La flambée des prix de l’immobilier est un problème répandu dans de nombreuses régions, et le Cameroun ne fait pas exception. Plusieurs facteurs influencent cette tendance haussière, notamment le déséquilibre entre l’offre et la demande de biens immobiliers, la spéculation immobilière, la montée des « faux agents » immobiliers, et la corruption. Les mairies, en collaboration avec les autorités gouvernementales, ont un rôle crucial à jouer pour faire face à ce problème et stabiliser le marché immobilier.

De quoi s’agit-il ?

L’immobilier est un secteur en constante évolution, et le Cameroun ne fait pas exception à cette tendance. Entre 2016 et 2020, le prix moyen d’un mètre carré de terrain à Douala en passant de 5000 à 10000 francs CFA. C’est une augmentation de 100 % en seulement quatre ans. En zone urbaine, le m² de construction au standing moyen est situé entre 250000-400000 FCFA. Pour les constructions dites « spéciales », le m² est de 600000. Cette augmentation masque de multiples phénomènes sociaux qui dérèglent le système normatif mis en place par le gouvernement. C’est dans ce sens que, sans même se rendre compte, certains trouvent normal d’acheter des terrains à plus de 100000 FCFA/m². Les étudiants aussi sont contraints de louer des chambres à plus de 35000F par mois juste parce qu’ « il y a le goudron et c’est à côté de la route ». D’autres payent des maisons chères parce qu’une élite vit également dans la zone. Ceci est d’autant plus inquiétant que le nombre de personnes vivant en location ne cesse d’augmenter et le salaire minimum bien qu’ayant augmenté dernièrement ne reflète avec exactitude le niveau de vie moyen des populations. En effet, le rapport de l’INS mentionne qu’en 2001, 48% des habitants étaient locataires alors qu’en 2014, ce pourcentage est passé à pratiquement 60% soit une évolution de plus de 10%.

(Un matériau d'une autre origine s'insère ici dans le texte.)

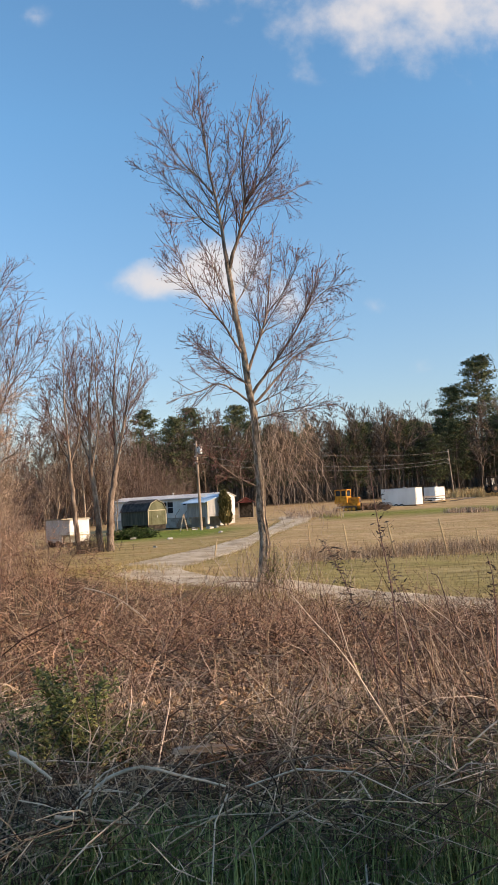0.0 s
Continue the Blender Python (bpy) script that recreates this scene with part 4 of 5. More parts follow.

Les données disponibles recueillies permettent de faire quelques estimations de l’évolution des prix sur le marché de l’immobilier. Il en ressort par exemple que l’indice des prix des logements (neufs et anciens) à Yaoundé est passé de 102,8 au 1er trimestre 2013 à 133,6 au 4e trimestre 2022. D’après une enquête menée auprès de certains cadres au MINDCAF, il en ressort qu’en 2015 par exemple, dans les villes de Yaoundé et Douala, le prix d’un appartement d’une chambre en dehors du centre-ville était de 57000CFA, tandis qu’un appartement de trois chambres dans le centre-ville coûtait 459 233,27 CFA.

Cette situation pose un défi majeur pour les citoyens qui aspirent à posséder leur propre logement ou investir dans ce secteur lucratif. Au regard du niveau élevé de pauvreté, des  mauvaises conditions de vie et d’un développement durable en retard, il est important d’essayer de comprendre les raisons derrière la flambée des prix immobiliers au Cameroun et de proposer des pistes d’action à mener par les collectivités locales décentralisées. Ces dernières ont un  rôle crucial à jouer pour résoudre ce problème.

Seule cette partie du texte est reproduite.